> [DATA FOR THIS EXERCISE]

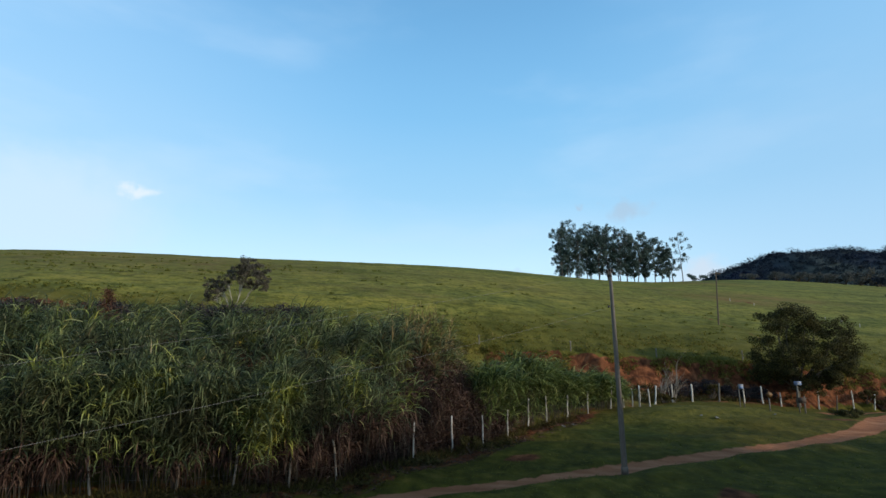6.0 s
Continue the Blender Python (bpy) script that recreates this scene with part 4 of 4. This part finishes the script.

* * *

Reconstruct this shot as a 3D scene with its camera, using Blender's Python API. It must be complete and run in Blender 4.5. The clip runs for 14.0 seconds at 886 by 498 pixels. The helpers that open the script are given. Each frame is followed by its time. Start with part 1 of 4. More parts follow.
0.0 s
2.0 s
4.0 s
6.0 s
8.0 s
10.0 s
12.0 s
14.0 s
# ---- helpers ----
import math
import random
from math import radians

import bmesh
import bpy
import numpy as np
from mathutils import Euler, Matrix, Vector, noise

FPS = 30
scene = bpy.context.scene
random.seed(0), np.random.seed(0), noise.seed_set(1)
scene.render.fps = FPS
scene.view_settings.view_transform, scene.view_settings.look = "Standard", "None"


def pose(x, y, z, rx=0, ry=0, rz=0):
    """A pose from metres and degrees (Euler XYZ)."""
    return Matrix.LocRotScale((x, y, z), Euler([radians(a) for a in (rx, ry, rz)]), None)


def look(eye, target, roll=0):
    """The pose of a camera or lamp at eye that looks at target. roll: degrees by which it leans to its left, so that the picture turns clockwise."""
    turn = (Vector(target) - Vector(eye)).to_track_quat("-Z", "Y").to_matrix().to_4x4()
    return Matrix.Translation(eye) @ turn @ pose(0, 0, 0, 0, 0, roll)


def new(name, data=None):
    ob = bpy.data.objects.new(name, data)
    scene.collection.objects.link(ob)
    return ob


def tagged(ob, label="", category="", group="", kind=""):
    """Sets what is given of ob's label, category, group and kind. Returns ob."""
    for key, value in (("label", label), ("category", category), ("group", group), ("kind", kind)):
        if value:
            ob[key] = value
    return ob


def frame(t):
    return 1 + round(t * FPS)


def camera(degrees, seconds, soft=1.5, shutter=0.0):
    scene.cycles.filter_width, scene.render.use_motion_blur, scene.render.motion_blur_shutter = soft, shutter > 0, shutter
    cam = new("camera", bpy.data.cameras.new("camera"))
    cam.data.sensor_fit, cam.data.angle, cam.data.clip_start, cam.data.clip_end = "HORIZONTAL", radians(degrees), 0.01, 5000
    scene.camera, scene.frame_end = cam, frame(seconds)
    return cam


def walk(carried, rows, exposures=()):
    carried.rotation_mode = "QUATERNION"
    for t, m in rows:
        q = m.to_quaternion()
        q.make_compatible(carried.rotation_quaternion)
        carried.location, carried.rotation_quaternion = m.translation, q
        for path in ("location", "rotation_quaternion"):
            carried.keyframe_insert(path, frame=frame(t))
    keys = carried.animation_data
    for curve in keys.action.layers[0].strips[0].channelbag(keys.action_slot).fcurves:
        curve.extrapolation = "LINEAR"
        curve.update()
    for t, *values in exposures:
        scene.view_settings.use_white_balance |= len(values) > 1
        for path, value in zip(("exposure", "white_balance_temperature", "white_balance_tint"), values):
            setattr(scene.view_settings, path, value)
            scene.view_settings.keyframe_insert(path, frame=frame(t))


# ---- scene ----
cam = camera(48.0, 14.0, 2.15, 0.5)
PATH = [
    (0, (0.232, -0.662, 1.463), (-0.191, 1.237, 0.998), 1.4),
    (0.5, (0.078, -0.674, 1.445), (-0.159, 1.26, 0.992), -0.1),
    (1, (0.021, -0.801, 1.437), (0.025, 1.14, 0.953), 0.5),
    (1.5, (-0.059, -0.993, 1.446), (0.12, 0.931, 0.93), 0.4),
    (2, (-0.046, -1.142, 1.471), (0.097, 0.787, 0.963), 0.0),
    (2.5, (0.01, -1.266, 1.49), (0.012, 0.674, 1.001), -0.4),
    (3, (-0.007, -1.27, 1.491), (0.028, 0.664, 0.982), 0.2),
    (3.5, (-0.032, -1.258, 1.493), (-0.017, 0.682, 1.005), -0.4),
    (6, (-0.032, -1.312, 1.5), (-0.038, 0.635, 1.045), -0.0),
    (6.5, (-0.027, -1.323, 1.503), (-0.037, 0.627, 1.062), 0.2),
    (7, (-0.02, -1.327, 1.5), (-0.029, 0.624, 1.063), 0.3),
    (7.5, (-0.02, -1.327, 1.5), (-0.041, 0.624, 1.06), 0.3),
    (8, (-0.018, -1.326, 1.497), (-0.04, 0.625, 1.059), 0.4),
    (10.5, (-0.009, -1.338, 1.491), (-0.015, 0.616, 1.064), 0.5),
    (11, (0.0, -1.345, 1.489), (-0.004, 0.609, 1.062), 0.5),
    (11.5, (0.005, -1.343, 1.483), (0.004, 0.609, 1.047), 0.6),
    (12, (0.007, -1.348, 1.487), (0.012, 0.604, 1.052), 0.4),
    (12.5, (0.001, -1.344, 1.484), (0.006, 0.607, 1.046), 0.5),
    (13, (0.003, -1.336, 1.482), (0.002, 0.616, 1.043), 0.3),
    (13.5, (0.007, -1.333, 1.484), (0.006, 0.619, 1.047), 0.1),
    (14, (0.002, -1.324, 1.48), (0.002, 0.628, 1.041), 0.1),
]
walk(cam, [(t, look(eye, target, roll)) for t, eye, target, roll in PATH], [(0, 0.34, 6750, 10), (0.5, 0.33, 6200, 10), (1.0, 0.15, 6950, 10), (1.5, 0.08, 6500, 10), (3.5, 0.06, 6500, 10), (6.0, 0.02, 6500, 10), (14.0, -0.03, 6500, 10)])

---

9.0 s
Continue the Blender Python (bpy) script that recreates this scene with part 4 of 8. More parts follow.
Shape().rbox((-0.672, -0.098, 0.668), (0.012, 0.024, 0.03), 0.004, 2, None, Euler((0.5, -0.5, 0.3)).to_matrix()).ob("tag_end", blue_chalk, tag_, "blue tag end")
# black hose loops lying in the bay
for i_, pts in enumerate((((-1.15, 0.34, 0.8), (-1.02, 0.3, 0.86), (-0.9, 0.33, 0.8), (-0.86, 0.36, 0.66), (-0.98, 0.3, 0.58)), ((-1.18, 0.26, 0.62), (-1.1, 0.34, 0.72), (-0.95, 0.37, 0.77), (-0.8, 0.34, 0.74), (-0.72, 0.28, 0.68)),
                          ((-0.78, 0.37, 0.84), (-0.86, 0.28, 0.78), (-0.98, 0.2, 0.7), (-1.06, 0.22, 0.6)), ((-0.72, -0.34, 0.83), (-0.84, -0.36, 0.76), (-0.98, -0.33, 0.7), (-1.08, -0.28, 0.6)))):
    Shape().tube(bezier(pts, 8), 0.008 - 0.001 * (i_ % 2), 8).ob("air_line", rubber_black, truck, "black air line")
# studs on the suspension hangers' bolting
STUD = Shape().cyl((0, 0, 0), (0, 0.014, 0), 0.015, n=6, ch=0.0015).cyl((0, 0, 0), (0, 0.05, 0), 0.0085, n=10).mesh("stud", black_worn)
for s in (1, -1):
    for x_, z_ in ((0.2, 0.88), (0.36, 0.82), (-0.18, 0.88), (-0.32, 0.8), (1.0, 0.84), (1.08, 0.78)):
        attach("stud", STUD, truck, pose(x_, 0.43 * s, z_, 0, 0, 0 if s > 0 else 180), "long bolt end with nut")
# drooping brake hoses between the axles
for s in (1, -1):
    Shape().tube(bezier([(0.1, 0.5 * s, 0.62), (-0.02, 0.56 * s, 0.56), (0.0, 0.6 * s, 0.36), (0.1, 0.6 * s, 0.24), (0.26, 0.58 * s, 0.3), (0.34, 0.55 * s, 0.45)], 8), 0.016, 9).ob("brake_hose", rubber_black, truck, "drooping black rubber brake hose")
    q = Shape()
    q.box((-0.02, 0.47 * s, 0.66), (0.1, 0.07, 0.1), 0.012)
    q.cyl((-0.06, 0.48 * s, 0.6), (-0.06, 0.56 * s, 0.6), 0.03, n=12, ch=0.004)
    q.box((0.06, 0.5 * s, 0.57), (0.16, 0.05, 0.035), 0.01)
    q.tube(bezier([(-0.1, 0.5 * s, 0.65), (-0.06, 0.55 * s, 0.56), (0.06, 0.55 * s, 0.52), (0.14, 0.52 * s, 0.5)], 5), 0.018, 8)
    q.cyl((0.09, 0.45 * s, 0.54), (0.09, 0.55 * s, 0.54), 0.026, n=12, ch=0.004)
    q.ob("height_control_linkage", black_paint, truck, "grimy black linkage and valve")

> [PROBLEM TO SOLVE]
Reproduce exactly the lines from the one containing "for t, m in" through the one containing "for t, *values", inclusive, and nothing else.

> [SOLUTION TO THE PROBLEM]
    for t, m in rows:
        q = m.to_quaternion()
        q.make_compatible(carried.rotation_quaternion)
        carried.location, carried.rotation_quaternion = m.translation, q
        for path in ("location", "rotation_quaternion"):
            carried.keyframe_insert(path, frame=frame(t))
    keys = carried.animation_data
    for curve in keys.action.layers[0].strips[0].channelbag(keys.action_slot).fcurves:
        curve.extrapolation = "LINEAR"
        curve.update()
    for t, *values in exposures:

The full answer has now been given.